• _TASK TO CARRY OUT_
You are to retype all of the data exactly as it appears.

• _PROVIDED DATA_

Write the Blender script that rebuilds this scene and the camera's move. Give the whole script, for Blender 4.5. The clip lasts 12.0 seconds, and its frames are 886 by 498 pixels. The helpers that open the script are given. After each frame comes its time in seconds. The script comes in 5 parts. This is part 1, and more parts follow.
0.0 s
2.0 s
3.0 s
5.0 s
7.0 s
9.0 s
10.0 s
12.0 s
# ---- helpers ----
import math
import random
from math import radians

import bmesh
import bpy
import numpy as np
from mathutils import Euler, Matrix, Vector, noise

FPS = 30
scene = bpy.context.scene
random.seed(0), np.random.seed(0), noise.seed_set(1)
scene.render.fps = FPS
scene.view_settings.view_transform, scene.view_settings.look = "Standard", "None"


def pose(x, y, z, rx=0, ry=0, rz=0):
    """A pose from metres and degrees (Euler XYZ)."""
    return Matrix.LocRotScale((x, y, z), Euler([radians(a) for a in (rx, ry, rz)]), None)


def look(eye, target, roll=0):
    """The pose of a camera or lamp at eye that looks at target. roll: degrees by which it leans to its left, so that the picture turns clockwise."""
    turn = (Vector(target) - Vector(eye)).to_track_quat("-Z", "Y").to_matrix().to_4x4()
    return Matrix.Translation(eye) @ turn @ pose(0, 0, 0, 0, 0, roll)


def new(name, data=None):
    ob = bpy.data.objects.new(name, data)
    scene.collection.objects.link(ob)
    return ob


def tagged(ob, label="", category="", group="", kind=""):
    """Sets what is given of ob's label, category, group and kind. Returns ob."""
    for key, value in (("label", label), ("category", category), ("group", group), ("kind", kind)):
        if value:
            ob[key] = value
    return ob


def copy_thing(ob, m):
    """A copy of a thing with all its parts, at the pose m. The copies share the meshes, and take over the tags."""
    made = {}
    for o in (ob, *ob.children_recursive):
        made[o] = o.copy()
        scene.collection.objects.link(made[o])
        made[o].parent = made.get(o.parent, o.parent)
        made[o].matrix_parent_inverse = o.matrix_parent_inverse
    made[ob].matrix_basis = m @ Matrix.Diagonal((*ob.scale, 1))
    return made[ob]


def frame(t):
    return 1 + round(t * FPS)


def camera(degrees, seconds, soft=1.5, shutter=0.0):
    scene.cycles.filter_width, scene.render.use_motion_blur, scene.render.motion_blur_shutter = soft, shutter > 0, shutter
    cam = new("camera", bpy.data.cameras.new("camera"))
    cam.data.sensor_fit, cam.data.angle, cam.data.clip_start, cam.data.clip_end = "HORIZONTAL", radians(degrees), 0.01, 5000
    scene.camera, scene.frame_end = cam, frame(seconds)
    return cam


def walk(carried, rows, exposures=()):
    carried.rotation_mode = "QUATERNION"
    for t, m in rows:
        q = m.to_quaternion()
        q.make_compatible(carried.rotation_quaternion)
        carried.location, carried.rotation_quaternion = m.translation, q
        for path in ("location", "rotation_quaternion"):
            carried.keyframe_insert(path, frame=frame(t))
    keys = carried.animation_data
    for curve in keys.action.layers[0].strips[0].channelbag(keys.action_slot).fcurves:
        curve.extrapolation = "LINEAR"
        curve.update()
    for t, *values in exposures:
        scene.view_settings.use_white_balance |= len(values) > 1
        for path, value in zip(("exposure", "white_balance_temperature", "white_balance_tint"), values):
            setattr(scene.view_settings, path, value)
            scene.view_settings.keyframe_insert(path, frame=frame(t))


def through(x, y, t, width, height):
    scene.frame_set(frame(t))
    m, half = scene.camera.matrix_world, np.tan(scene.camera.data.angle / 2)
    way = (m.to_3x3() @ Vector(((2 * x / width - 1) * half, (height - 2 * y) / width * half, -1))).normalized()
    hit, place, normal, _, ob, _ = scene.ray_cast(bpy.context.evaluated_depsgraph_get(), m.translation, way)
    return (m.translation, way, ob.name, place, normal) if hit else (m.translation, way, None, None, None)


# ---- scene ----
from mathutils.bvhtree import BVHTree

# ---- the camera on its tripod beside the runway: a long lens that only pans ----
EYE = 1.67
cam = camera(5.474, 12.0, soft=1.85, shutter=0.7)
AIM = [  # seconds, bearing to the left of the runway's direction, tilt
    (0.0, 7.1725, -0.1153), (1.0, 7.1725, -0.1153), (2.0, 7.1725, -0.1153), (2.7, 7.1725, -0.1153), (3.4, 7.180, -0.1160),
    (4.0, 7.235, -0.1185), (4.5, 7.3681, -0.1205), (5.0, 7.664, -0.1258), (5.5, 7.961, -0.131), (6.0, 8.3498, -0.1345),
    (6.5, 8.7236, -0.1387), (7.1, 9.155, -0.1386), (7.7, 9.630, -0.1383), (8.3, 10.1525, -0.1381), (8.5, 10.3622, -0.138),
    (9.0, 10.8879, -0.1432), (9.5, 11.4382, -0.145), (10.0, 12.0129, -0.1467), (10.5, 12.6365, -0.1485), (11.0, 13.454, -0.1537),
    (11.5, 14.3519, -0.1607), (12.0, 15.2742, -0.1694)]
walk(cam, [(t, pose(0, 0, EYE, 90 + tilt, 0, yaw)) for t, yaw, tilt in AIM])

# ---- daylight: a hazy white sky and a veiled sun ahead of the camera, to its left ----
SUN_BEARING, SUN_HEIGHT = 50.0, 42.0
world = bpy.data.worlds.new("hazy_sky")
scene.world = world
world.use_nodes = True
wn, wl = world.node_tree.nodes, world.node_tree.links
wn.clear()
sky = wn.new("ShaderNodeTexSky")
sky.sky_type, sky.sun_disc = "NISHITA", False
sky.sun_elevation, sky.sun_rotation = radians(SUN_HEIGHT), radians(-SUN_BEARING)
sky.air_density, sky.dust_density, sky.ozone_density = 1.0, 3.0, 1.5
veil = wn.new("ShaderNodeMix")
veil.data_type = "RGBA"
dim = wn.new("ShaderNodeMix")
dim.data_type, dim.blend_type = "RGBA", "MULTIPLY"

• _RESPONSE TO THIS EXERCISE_
Write the Blender script that rebuilds this scene and the camera's move. Give the whole script, for Blender 4.5. The clip lasts 12.0 seconds, and its frames are 886 by 498 pixels. The helpers that open the script are given. After each frame comes its time in seconds. The script comes in 5 parts. This is part 1, and more parts follow.
0.0 s
2.0 s
3.0 s
5.0 s
7.0 s
9.0 s
10.0 s
12.0 s
# ---- helpers ----
import math
import random
from math import radians

import bmesh
import bpy
import numpy as np
from mathutils import Euler, Matrix, Vector, noise

FPS = 30
scene = bpy.context.scene
random.seed(0), np.random.seed(0), noise.seed_set(1)
scene.render.fps = FPS
scene.view_settings.view_transform, scene.view_settings.look = "Standard", "None"


def pose(x, y, z, rx=0, ry=0, rz=0):
    """A pose from metres and degrees (Euler XYZ)."""
    return Matrix.LocRotScale((x, y, z), Euler([radians(a) for a in (rx, ry, rz)]), None)


def look(eye, target, roll=0):
    """The pose of a camera or lamp at eye that looks at target. roll: degrees by which it leans to its left, so that the picture turns clockwise."""
    turn = (Vector(target) - Vector(eye)).to_track_quat("-Z", "Y").to_matrix().to_4x4()
    return Matrix.Translation(eye) @ turn @ pose(0, 0, 0, 0, 0, roll)


def new(name, data=None):
    ob = bpy.data.objects.new(name, data)
    scene.collection.objects.link(ob)
    return ob


def tagged(ob, label="", category="", group="", kind=""):
    """Sets what is given of ob's label, category, group and kind. Returns ob."""
    for key, value in (("label", label), ("category", category), ("group", group), ("kind", kind)):
        if value:
            ob[key] = value
    return ob


def copy_thing(ob, m):
    """A copy of a thing with all its parts, at the pose m. The copies share the meshes, and take over the tags."""
    made = {}
    for o in (ob, *ob.children_recursive):
        made[o] = o.copy()
        scene.collection.objects.link(made[o])
        made[o].parent = made.get(o.parent, o.parent)
        made[o].matrix_parent_inverse = o.matrix_parent_inverse
    made[ob].matrix_basis = m @ Matrix.Diagonal((*ob.scale, 1))
    return made[ob]


def frame(t):
    return 1 + round(t * FPS)


def camera(degrees, seconds, soft=1.5, shutter=0.0):
    scene.cycles.filter_width, scene.render.use_motion_blur, scene.render.motion_blur_shutter = soft, shutter > 0, shutter
    cam = new("camera", bpy.data.cameras.new("camera"))
    cam.data.sensor_fit, cam.data.angle, cam.data.clip_start, cam.data.clip_end = "HORIZONTAL", radians(degrees), 0.01, 5000
    scene.camera, scene.frame_end = cam, frame(seconds)
    return cam


def walk(carried, rows, exposures=()):
    carried.rotation_mode = "QUATERNION"
    for t, m in rows:
        q = m.to_quaternion()
        q.make_compatible(carried.rotation_quaternion)
        carried.location, carried.rotation_quaternion = m.translation, q
        for path in ("location", "rotation_quaternion"):
            carried.keyframe_insert(path, frame=frame(t))
    keys = carried.animation_data
    for curve in keys.action.layers[0].strips[0].channelbag(keys.action_slot).fcurves:
        curve.extrapolation = "LINEAR"
        curve.update()
    for t, *values in exposures:
        scene.view_settings.use_white_balance |= len(values) > 1
        for path, value in zip(("exposure", "white_balance_temperature", "white_balance_tint"), values):
            setattr(scene.view_settings, path, value)
            scene.view_settings.keyframe_insert(path, frame=frame(t))


def through(x, y, t, width, height):
    scene.frame_set(frame(t))
    m, half = scene.camera.matrix_world, np.tan(scene.camera.data.angle / 2)
    way = (m.to_3x3() @ Vector(((2 * x / width - 1) * half, (height - 2 * y) / width * half, -1))).normalized()
    hit, place, normal, _, ob, _ = scene.ray_cast(bpy.context.evaluated_depsgraph_get(), m.translation, way)
    return (m.translation, way, ob.name, place, normal) if hit else (m.translation, way, None, None, None)


# ---- scene ----
from mathutils.bvhtree import BVHTree

# ---- the camera on its tripod beside the runway: a long lens that only pans ----
EYE = 1.67
cam = camera(5.474, 12.0, soft=1.85, shutter=0.7)
AIM = [  # seconds, bearing to the left of the runway's direction, tilt
    (0.0, 7.1725, -0.1153), (1.0, 7.1725, -0.1153), (2.0, 7.1725, -0.1153), (2.7, 7.1725, -0.1153), (3.4, 7.180, -0.1160),
    (4.0, 7.235, -0.1185), (4.5, 7.3681, -0.1205), (5.0, 7.664, -0.1258), (5.5, 7.961, -0.131), (6.0, 8.3498, -0.1345),
    (6.5, 8.7236, -0.1387), (7.1, 9.155, -0.1386), (7.7, 9.630, -0.1383), (8.3, 10.1525, -0.1381), (8.5, 10.3622, -0.138),
    (9.0, 10.8879, -0.1432), (9.5, 11.4382, -0.145), (10.0, 12.0129, -0.1467), (10.5, 12.6365, -0.1485), (11.0, 13.454, -0.1537),
    (11.5, 14.3519, -0.1607), (12.0, 15.2742, -0.1694)]
walk(cam, [(t, pose(0, 0, EYE, 90 + tilt, 0, yaw)) for t, yaw, tilt in AIM])

# ---- daylight: a hazy white sky and a veiled sun ahead of the camera, to its left ----
SUN_BEARING, SUN_HEIGHT = 50.0, 42.0
world = bpy.data.worlds.new("hazy_sky")
scene.world = world
world.use_nodes = True
wn, wl = world.node_tree.nodes, world.node_tree.links
wn.clear()
sky = wn.new("ShaderNodeTexSky")
sky.sky_type, sky.sun_disc = "NISHITA", False
sky.sun_elevation, sky.sun_rotation = radians(SUN_HEIGHT), radians(-SUN_BEARING)
sky.air_density, sky.dust_density, sky.ozone_density = 1.0, 3.0, 1.5
veil = wn.new("ShaderNodeMix")
veil.data_type = "RGBA"
dim = wn.new("ShaderNodeMix")
dim.data_type, dim.blend_type = "RGBA", "MULTIPLY"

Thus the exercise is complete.